Using Julian Castro example, Alicia Menendez: You are the first of what many anticipate will be about a dozen Democratic hopefuls to officially announce an exploratory committee. Why do it now?

Omit the “what” part of the sentence to see the assumed perception.

This is the assumed outside perception: “You are the first Democratic hopeful to officially announce an exploratory committee.”

To answer your question, it would be the person. Julian Castro is the assumed Democratic hopeful.

Let’s look at Mattis.

Omit the what part of the sentence.

Secretary Mattis represents the mainstream foreign policy thinkers in the Trump administration.

Its all about Mattis. He’s the assumed perceived policy thinker. So it would the person.

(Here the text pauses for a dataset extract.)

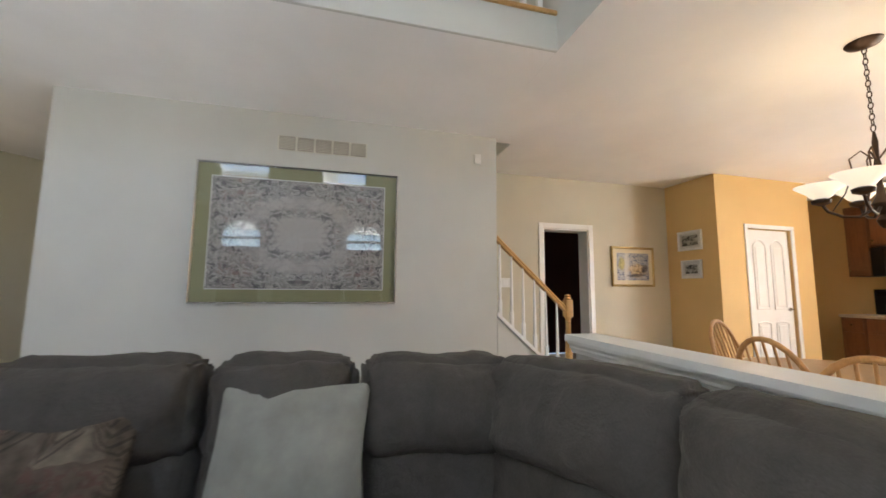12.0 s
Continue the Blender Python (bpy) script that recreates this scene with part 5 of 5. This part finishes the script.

  • Then is your answer to my question at the end a yes?
    – JK2
    Dec 25, 2018 at 3:01
  • "Then word what"??
    – Hot Licks
    Dec 25, 2018 at 3:42

The function of the word "what" (and in fact, any wh- question words) is a very complicated area of language study. It can be rather tricky to determine what part of the sentence they are actually referring to. "What," in the sentences you gave as examples, is the complement to the verbs "are" and "represents," respectively. This would mean that in these cases, it acts as a pronoun for the objects "dozen" and "thinkers," respectively. Thus, the grammatical correctness of their connection to a person as the subject of the sentence is merely a matter of intent. It would be the same as asking "What are you?" (i.e. a docter, a lawyer) instead of "Who are you?" (answer:Jacob Smith). These sentences are telling the person "what" they are, instead of "who" they are. So, "what" is not actually referring to the person at all, but to the idea or concept they embody. It is a subtle difference, but it allows the word to sound ok in our heads when we hear it. Unfortunately, it can make it sort of confusing as well. Hope that helps! John


Here's the real answer: You can write/speak that way when others are doing it. Remember, English (like most languages) does not spring from an unfalteringly consistent logical core of rules. Instead, we've got this language, and then people reverse-engineer rules onto it.

Real-Linguistically speaking (that's a pun on Real-politic, by the way) something's correct if people say it's correct. And this is constantly changing.

So when comparing two ways to write something, do a corpus search: type them each into Google and see which gets more hits. See which one your favorite publication or writer uses.